### What is expected:
In the listing below, find the line that contains "finishes the script." and the line that contains "label + w, 1.0 * z)". Quote both and every line between them, exactly, and nothing more.

[Clips as scene scripts]
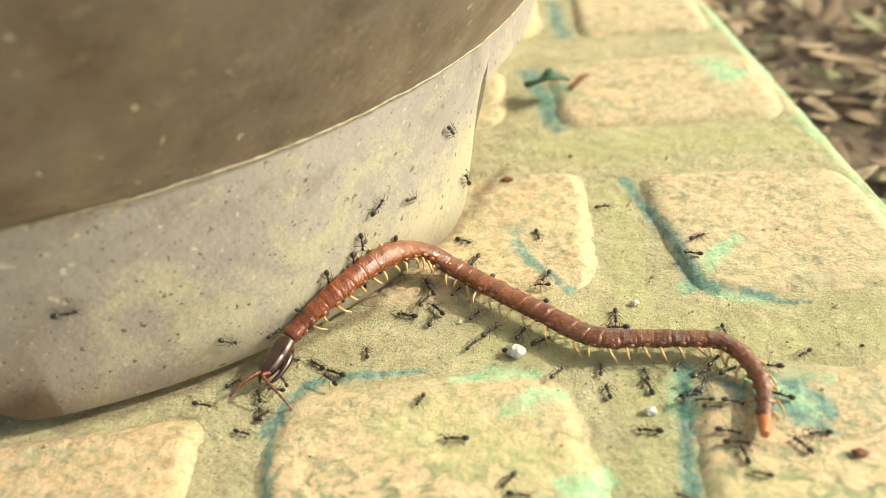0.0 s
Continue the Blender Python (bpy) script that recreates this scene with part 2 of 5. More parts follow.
def pot_material():
    k = Mat("weathered_grey_plastic", 0.42)
    base = k.ramp(k.noise(28, 4, 0.6, 0.5), (0.3, (0.31, 0.285, 0.275)), (0.7, (0.41, 0.38, 0.36)))
    base = k.mix(k.ramp(k.noise(420, 5, 0.7), (0.50, 0.0), (0.70, 0.35)), base, (0.44, 0.385, 0.33))
    stain = k.ramp(k.noise(75, 6, 0.68, 0.9), (0.50, 0.0), (0.66, 0.5))
    base = k.mix(stain, base, (0.245, 0.21, 0.19))
    crust = k.math("ADD", k.math("MULTIPLY", k.noise(1300, 6, 0.78), 0.9), k.math("MULTIPLY", k.noise(65, 5, 0.65, 0.6), 1.3))
    lime = k.ramp(k.math("MULTIPLY", k.math("ADD", crust, k.math("MULTIPLY", k.attr("lime"), 0.50)), 0.5), (0.63, 0.0), (0.74, 0.65))
    base = k.mix(lime, base, (0.55, 0.525, 0.345))
    dirt = k.ramp(k.noise(760, 4, 0.6), (0.32, 0.9), (0.37, 0.0))
    base = k.mix(dirt, base, (0.10, 0.07, 0.045))
    base = k.mix(k.ramp(k.noise(640, 3, 0.5, 0.3), (0.67, 0.0), (0.71, 0.8)), base, (0.62, 0.57, 0.42))
    crumbs = k.ramp(k.noise(330, 2, 0.4, 0.2), (0.235, 0.9), (0.265, 0.0))
    base = k.mix(crumbs, base, (0.08, 0.05, 0.03))
    # brown grime; on the foot's inside and base it also paints in shade
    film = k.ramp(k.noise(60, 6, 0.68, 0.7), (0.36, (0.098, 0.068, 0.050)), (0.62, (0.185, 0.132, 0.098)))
    base = k.mix(k.math("MULTIPLY", k.attr("grime_and_shade"), k.ramp(k.noise(90, 5), (0.35, 0.70), (0.65, 0.95))), base, film)
    spots = k.ramp(k.noise(230, 4, 0.6, 0.4), (0.615, 0.0), (0.65, 0.6))
    base = k.mix(k.math("MULTIPLY", spots, k.attr("grime_and_shade")), base, (0.30, 0.25, 0.17))
    flecks = k.ramp(k.noise(420, 2, 0.4, 0.5), (0.735, 0.0), (0.755, 0.9))
    base = k.mix(flecks, base, (0.60, 0.55, 0.43))
    mottle = k.ramp(k.noise(190, 6, 0.72, 0.8), (0.55, 0.0), (0.68, 0.35))
    base = k.mix(mottle, base, (0.19, 0.16, 0.14))
    k.bump(k.noise(210, 5, 0.65), 0.25, 0.0010, k.bump(k.noise(900, 5, 0.68), 0.30, 0.0005))
    return k.done(base, k.ramp(k.noise(120, 4), (0.3, 0.36), (0.7, 0.62)))


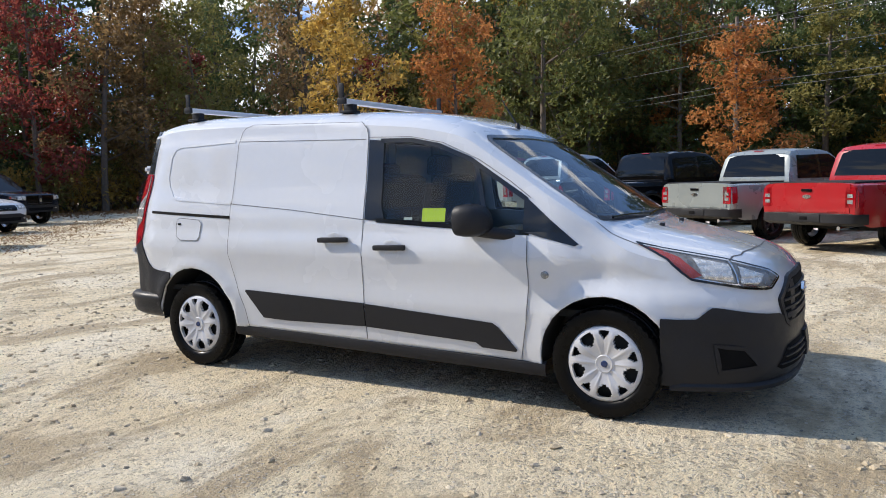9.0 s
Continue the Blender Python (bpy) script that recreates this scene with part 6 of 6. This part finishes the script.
def stand_in(far):
    """The kinds of tree, full for the wood's edge or sparser for the trees behind."""
    c, z = (0.26, 1.98) if far else (0.74, 1.2)
    w = " further back in the wood" if far else " at the edge of the wood"
    o = 500 if far else 0

    def leafy(name, h, spread, m, seed, count, low, label, bark=None):
        return broadleaf(name, h, spread, m, seed + o, int(count * c), low, label + w, bark, 0.19 * z)

    def needle(h, spread, seed, count, clear, label):
        return conifer("pine_tree", h, spread, seed + o, int(count * c), clear, label + w, 1.0 * z)

    return {
        "green": [leafy("maple_tree", 17, 4.2, L_GREEN, 11, 4200, 0.14, "tall green-leaved tree"), leafy("oak_tree", 15, 4.8, L_GREEN, 12, 4800, 0.10, "broad dark green oak"), leafy("maple_tree", 18, 3.8, L_OLIVE, 13, 3900, 0.18, "tall yellow-green tree")],
        "olive": [leafy("birch_tree", 16, 3.6, L_OLIVE, 21, 3900, 0.18, "slender olive-leaved tree", PALEBARK), leafy("maple_tree", 14, 4.3, L_OLIVE, 22, 4400, 0.10, "full yellow-green tree")],
        "gold": [leafy("maple_tree", 14, 3.6, L_GOLD, 31, 3900, 0.10, "golden yellow autumn tree"), leafy("birch_tree", 12, 2.8, L_GOLD, 32, 3000, 0.14, "small golden birch", PALEBARK)],
        "orange": [leafy("maple_tree", 13, 3.8, L_ORANGE, 41, 3800, 0.10, "bright orange autumn tree"), leafy("oak_tree", 16, 4.2, L_RUST, 42, 4200, 0.14, "rust-brown oak")],
        "red": [leafy("maple_tree", 14, 3.8, L_RED, 51, 3900, 0.12, "deep red autumn maple"), leafy("oak_tree", 17, 4.0, L_RUST, 52, 3900, 0.18, "tall red-brown oak")],
        "pine": [needle(19, 3.8, 61, 4600, 0.08, "tall dark green pine"), needle(16, 3.5, 62, 4300, 0.04, "full green pine")],
        "tall_pine": [needle(22, 3.0, 63, 3400, 0.32, "tall thin bare-trunked pine")],
    }


T, TF = stand_in(False), stand_in(True)
for kinds_ in (T, TF):
    kinds_["bare"] = [bare_tree("bare_tree", 14, 71 if kinds_ is T else 72, "leafless pale grey tree at the wood's edge")]
B = [bush("shrub", 2.6, 1.6, L_GREEN, 81, "leafy green roadside shrub in grass"), bush("shrub", 2.2, 1.5, L_RUST, 82, "brown autumn shrub by the trees"), bush("shrub", 2.4, 1.4, L_GOLD, 83, "yellow autumn shrub by the trees"), bush("shrub", 3.2, 1.8, L_OLIVE, 84, "tall olive green leafy shrub")]

pr_ = random.Random(7)
used = set()


def plant(src, x, y, s, group="wood round the lot"):
    m = pose(x, y, fall(x, y), 0, 0, pr_.uniform(0, 360)) @ Matrix.Diagonal((s * pr_.uniform(0.9, 1.12), s * pr_.uniform(0.9, 1.12), s * pr_.uniform(0.88, 1.14), 1))
    if src.name not in used:
        used.add(src.name)
        src.matrix_world = m
        src["group"] = group  # first planting moves the pattern itself
        return src
    return copy_thing(src, m @ Matrix.Diagonal((1 / src.scale.x, 1 / src.scale.y, 1 / src.scale.z, 1)))


def belt(points, rows, step, depth, scale, mix, bushes=0.7, first=0.0, near=1):
    """Trees along a line of points, in rows going back (to the left of the line's run)."""
    kinds = [k for k, w in mix.items() for _ in range(w)]
    for (x0, y0), (x1, y1) in zip(points, points[1:]):
        d = Vector((x1 - x0, y1 - y0, 0))
        ln = d.length
        d.normalize()
        nn = Vector((d.y, -d.x, 0))
        for r_ in range(rows):
            k = 0.0
            while k < ln:
                p = Vector((x0, y0, 0)) + d * (k + pr_.uniform(-0.35, 0.35) * step) + nn * (first + depth * r_ + pr_.uniform(-0.4, 0.4) * depth)
                plant(pr_.choice((T if r_ < near else TF)[pr_.choice(kinds)]), p.x, p.y, scale * pr_.uniform(0.8, 1.16) * (1 + 0.05 * r_))
                k += step * pr_.uniform(0.8, 1.25)
        k = 0.0
        while bushes and k < ln:
            p = Vector((x0, y0, 0)) + d * k - nn * pr_.uniform(-3.0, 1.5)
            plant(pr_.choice(B), p.x, p.y, pr_.uniform(0.7, 1.3), "shrubs along the wood's edge")
            k += 3.0 / bushes * pr_.uniform(0.7, 1.3)
        k = 0.0
        while bushes and rows > 1 and k < ln:
            p = Vector((x0, y0, 0)) + d * k + nn * pr_.uniform(5.0, 11.0)
            plant(pr_.choice(B), p.x, p.y, pr_.uniform(1.5, 2.3), "shrubs under the trees")
            k += 6.0 * pr_.uniform(0.7, 1.3)


# along the far side of the road, running from the north-east to the south-west
belt([(72, 150), (30, 108), (8, 88)], 1, 5.0, 6, 0.85, dict(green=2, olive=2, red=3, orange=3, pine=3), near=0)
belt([(8, 88), (-12, 62)], 3, 4.2, 6, 0.72, dict(green=2, olive=3, red=2, orange=2, pine=3, bare=1))
belt([(-12, 62), (-24, 46)], 3, 3.8, 5, 0.76, dict(green=2, olive=3, red=2, orange=2, pine=3, gold=1))
belt([(-24, 46), (-33, 33), (-50, 14)], 5, 3.8, 4.5, 0.98, dict(green=3, olive=3, orange=3, red=3, pine=5, gold=2, bare=1, tall_pine=1), near=1)
belt([(-50, 14), (-56, -2)], 5, 3.8, 4.5, 1.02, dict(green=4, olive=2, orange=3, pine=6, gold=1, bare=1, tall_pine=1), near=1)
belt([(-56, -2), (-50, -16), (-42, -28)], 5, 3.8, 4.5, 1.0, dict(green=4, orange=3, gold=2, pine=4, olive=2), near=1)
belt([(-42, -28), (-28, -35), (-12, -38)], 4, 3.8, 4.5, 0.82, dict(green=5, red=4, pine=5, olive=1, gold=1), near=1)
belt([(-12, -38), (-2, -39), (5.0, -41)], 3, 3.7, 4.5, 0.80, dict(green=5, pine=4, olive=2), near=1)
belt([(78, 84), (42, 86), (3, 84)], 3, 3.3, 4, 0.74, dict(green=3, olive=2, red=3, orange=3, pine=3, bare=1), 0.7, near=1)
belt([(18, 82), (-17, 75)], 2, 2.7, 4, 0.72, dict(pine=4, olive=3, orange=2, red=2, green=2), 0, near=1)
# the gap with low trees far off
belt([(-10, -120), (70, -115)], 2, 6.0, 6, 0.80, dict(green=4, olive=2), 0, near=0)
belt([(2, -66), (34, -62)], 3, 3.2, 4, 0.42, dict(green=7, olive=1), 0.9, near=1)
belt([(0, -74), (36, -70)], 3, 3.0, 4, 0.54, dict(green=5, pine=1), 0.9, near=1)
belt([(30, -56), (27.5, -41)], 2, 3.8, 4.5, 0.80, dict(green=7, olive=1), near=1)
belt([(26, -40), (46, -30), (64, -12)], 4, 3.6, 4.2, 0.78, dict(green=9, bare=1), near=2)
belt([(64, -12), (78, 15), (84, 50), (76, 90), (72, 150)], 2, 7.0, 6, 0.85, dict(green=4, olive=3, orange=1, pine=2), near=0)
belt([(30, -52), (54, -40), (76, -18)], 2, 4.2, 5, 0.58, dict(green=4, olive=1), 0, near=0)
belt([(-46, -44), (-28, -52), (-8, -54)], 1, 4.2, 5, 0.55, dict(green=3, pine=2), 0, near=0)
belt([(-36, 58), (-66, 20), (-74, -4), (-60, -28)], 2, 4.0, 5, 1.12, dict(green=3, pine=5, orange=1), 0, near=0)
for k in range(34):
    plant(B[(0, 3, 1)[k % 3]], -50 + 1.55 * k + pr_.uniform(-0.6, 0.6), -41 - 0.14 * k + pr_.uniform(-1.5, 1.5), pr_.uniform(1.1, 1.7), "shrubs under the trees")
# single trees that stand out
plant(T["tall_pine"][0], 9.0, -38.0, 0.68)
plant(T["tall_pine"][0], 6.9, -38.5, 0.74)
plant(T["pine"][0], 7.6, -42.0, 0.60)
plant(T["pine"][0], 4.6, -37.0, 0.68)
plant(T["red"][0], 5.6, -35.0, 0.36)
plant(T["gold"][0], 29.0, -30.5, 0.9)
plant(T["gold"][0], 31.5, -33.0, 0.95)
plant(T["gold"][1], -2.6, -33.5, 0.72)
plant(T["gold"][1], -0.2, -34.0, 0.6)
plant(T["gold"][1], -5.2, -33.8, 0.8)
plant(T["olive"][1], -26.5, -28.5, 0.8)
plant(T["orange"][1], -24.0, -30.0, 0.75)
plant(T["olive"][1], -33.5, 27.0, 0.85)
plant(T["orange"][0], -35.0, 24.5, 0.8)
plant(T["gold"][0], -30.5, 30.5, 0.7)
plant(T["olive"][1], -15.6, 46.5, 0.5)
plant(T["olive"][1], -13.4, 49.0, 0.55)
plant(T["pine"][1], -12.8, 53.5, 0.6)
plant(T["olive"][0], -11.2, 49.6, 0.5)
plant(T["green"][1], -9.4, 51.5, 0.5)
plant(T["green"][1], -37.0, -12.5, 1.05)
plant(T["orange"][1], -31.0, -24.5, 0.95)
plant(T["gold"][0], -25.6, -18.2, 0.85)
plant(T["orange"][0], -28.5, -13.5, 0.8)
plant(T["red"][1], -22.0, -31.0, 0.8)
plant(T["red"][0], -19.0, -32.0, 0.85)
plant(T["orange"][0], -44.0, -3.0, 0.75)
plant(T["orange"][0], -42.0, 20.5, 0.95)
plant(T["olive"][1], -44.5, 9.0, 0.95)
plant(T["olive"][0], -42.5, 12.0, 0.8)
plant(T["gold"][0], -40.4, 19.0, 0.8)
plant(T["olive"][1], -41.5, 15.6, 0.7)
plant(T["gold"][1], -41.0, 17.5, 0.7)
plant(T["red"][0], -9.5, 57.0, 0.75)
plant(T["red"][0], 4.2, 63.0, 0.8)
plant(T["bare"][0], 3.0, 70.0, 1.0)
plant(T["bare"][0], -44.0, 14.0, 1.2)

# rust and olive undergrowth along the south edge of the wood
for k in range(46):
    f = k / 45
    x_ = -40 + 44 * f
    plant(B[(1, 3, 1, 2)[k % 4]], x_ + pr_.uniform(-0.5, 0.5), float(np.interp(x_, [-40, -24, -10, 4], [-25.5, -32, -34, -35])) + pr_.uniform(-1.2, 0.8), pr_.uniform(0.75, 1.25), "shrubs along the wood's edge")

# brown leaves and dry grass under the cars at the tree line
DRYLEAF = leaf_material("fallen_leaves", (0.16, 0.075, 0.030), (0.34, 0.19, 0.085), 0.1)
DRYGRASS = leaf_material("dry_grass", (0.26, 0.20, 0.09), (0.40, 0.33, 0.17), 0.2)


def scatter(name, count, line, width, size, material, seed, label, lift=0.012, up=False):
    nr = np.random.default_rng(seed)
    cs, ss = [], []
    for k in range(count):
        s = nr.integers(len(line) - 1)
        f = nr.random()
        x = line[s][0] + (line[s + 1][0] - line[s][0]) * f + nr.normal() * width
        y = line[s][1] + (line[s + 1][1] - line[s][1]) * f + nr.normal() * width
        cs.append((x, y, fall(x, y) + lift + nr.random() * lift))
        ss.append(size * nr.uniform(0.6, 1.4))
    me = cards(name, cs, ss, material, seed, -0.6 if up else 0.0, slim=0.12 if up else 0.6)
    return tagged(new(name, me), label, "leaves", kind="stuff")


EDGE = [(-16, -22), (-9, -17.0), (-4, -12.9), (-1, -11.0), (2.7, -10.0), (5.4, -9.3), (7.6, -8.9)]
scatter("fallen_leaves", 9000, EDGE, 1.0, 0.035, DRYLEAF, 3, "brown fallen leaves under the parked cars")
scatter("dry_grass", 2200, EDGE, 1.0, 0.08, DRYGRASS, 4, "dry yellow grass tufts at the edge of the lot", 0.04, True)
scatter("dry_grass", 1500, [(7.5, -11.0), (11, -9.6), (15.5, -8.0)], 0.8, 0.08, DRYGRASS, 5, "dry weeds along the fence", 0.03, True)
scatter("fallen_leaves", 5000, [(-30, -28), (-20, -30), (-5, -31)], 2.2, 0.09, DRYLEAF, 6, "fallen leaves along the wood's edge")
bm = bmesh.new()
inner = [(-60, 2), (-46, -14), (-38, -25), (-24, -30.5), (-10, -32), (3, -33), (8, -34), (18, -44)]
sheet(bm, [[(x, y, 0.012 + fall(x, y)) for x, y in inner], [(x * 1.3 - 8, y * 1.5 - 30, 0.012 + fall(x * 1.3 - 8, y * 1.5 - 30)) for x, y in inner]])
tagged(part("wood_floor", bm, LITTERG), "brown leaf-covered floor under the trees", "ground", kind="structure")
bm = bmesh.new()
east = [(26, -62), (25, -46), (27, -36), (44, -27), (60, -11), (74, 16), (80, 50)]
sheet(bm, [[(x, y, 0.012 + fall(x, y)) for x, y in east], [(x + 34, y - 26, 0.012 + fall(x + 34, y - 26)) for x, y in east]])
tagged(part("wood_floor_east", bm, LITTERG), "brown leaf-covered floor of the wood beyond the fence", "ground", kind="structure")
for k in range(40):
    f = k / 39
    plant(B[(0, 3, 0)[k % 3]], 29 + 33 * f + pr_.uniform(-1, 1), -41.5 + 29 * f + pr_.uniform(-1.5, 1.5), pr_.uniform(1.2, 1.9), "shrubs under the trees")
for lst in [v for kinds_ in (T, TF) for v in kinds_.values()] + [B]:
    for src in lst:
        if src.name not in used:
            for ob in (*src.children_recursive, src):
                bpy.data.objects.remove(ob)
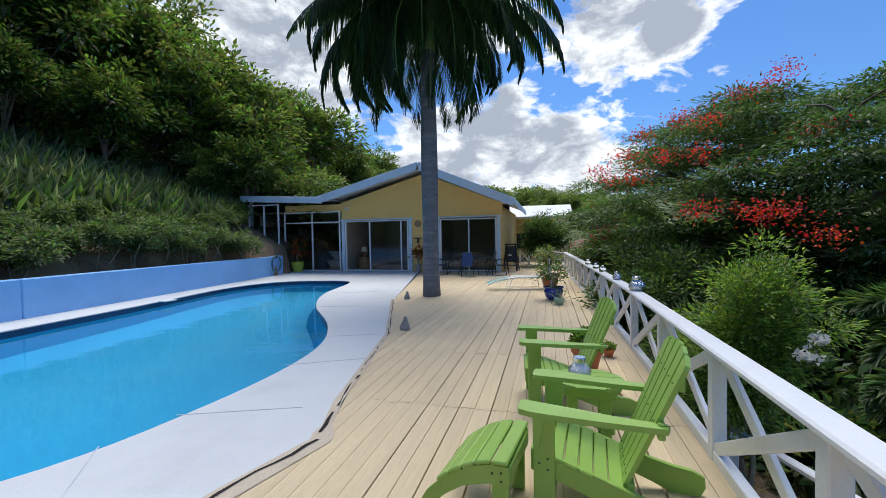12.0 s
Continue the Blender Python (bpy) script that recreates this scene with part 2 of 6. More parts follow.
M["sling_blue"] = material("blue_sling", (0.03, 0.07, 0.20), 0.7, var=0.1, scale=30, bump=0.3)
M["dark_metal"] = material("dark_metal", (0.03, 0.035, 0.045), 0.4, metal=0.6, var=0.2)
M["strap_white"] = material("white_straps", (0.75, 0.77, 0.76), 0.5, var=0.05)
M["strap_teal"] = material("teal_straps", (0.10, 0.52, 0.47), 0.5, var=0.1)
M["trunk_grey"] = material("palm_trunk", (0.17, 0.175, 0.19), 0.85, var=0.25, scale=3, fine_scale=30, bump=0.6, stretch=(1, 1, 4), second=(0.25, 0.25, 0.26), second_scale=2.5)
M["crownshaft"] = material("crownshaft", (0.11, 0.20, 0.05), 0.4, var=0.15, scale=4)
M["bark"] = material("bark", (0.13, 0.10, 0.075), 0.9, var=0.35, scale=4, fine_scale=30, bump=0.8)
M["bark_pale"] = material("pale_bark", (0.35, 0.32, 0.28), 0.85, var=0.25, scale=4, bump=0.5)
M["bark_dry"] = material("dry_bark", (0.22, 0.19, 0.155), 0.9, var=0.3, scale=5, bump=0.5)
M["twig"] = material("dry_twigs", (0.33, 0.28, 0.20), 0.9, var=0.3, scale=6)
M["rock"] = material("grey_rock", (0.12, 0.15, 0.16), 0.85, var=0.3, scale=4, fine_scale=25, bump=0.9)
M["stone_small"] = material("pale_stone", (0.36, 0.34, 0.31), 0.85, var=0.25, scale=8, bump=0.6)
M["basket"] = material("wicker", (0.30, 0.19, 0.10), 0.8, var=0.3, scale=30, bump=0.6)
M["shade_cloth"] = material("lamp_shade_cloth", (0.65, 0.60, 0.50), 0.8, var=0.05)
M["panel"] = material("solar_panel", (0.05, 0.10, 0.19), 0.15, var=0.2, scale=2, bump=0)
M["asphalt"] = material("asphalt", (0.10, 0.10, 0.105), 0.9, var=0.15, scale=0.3)
M["lf_dark"] = leaf_material("leaf_dark", (0.062, 0.114, 0.042))
M["lf_mid"] = leaf_material("leaf_mid", (0.113, 0.188, 0.057))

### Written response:
Continue the Blender Python (bpy) script that recreates this scene with part 6 of 6. This part finishes the script.
def stand_in(far):
    """The kinds of tree, full for the wood's edge or sparser for the trees behind."""
    c, z = (0.26, 1.98) if far else (0.74, 1.2)
    w = " further back in the wood" if far else " at the edge of the wood"
    o = 500 if far else 0

    def leafy(name, h, spread, m, seed, count, low, label, bark=None):
        return broadleaf(name, h, spread, m, seed + o, int(count * c), low, label + w, bark, 0.19 * z)

    def needle(h, spread, seed, count, clear, label):
        return conifer("pine_tree", h, spread, seed + o, int(count * c), clear, label + w, 1.0 * z)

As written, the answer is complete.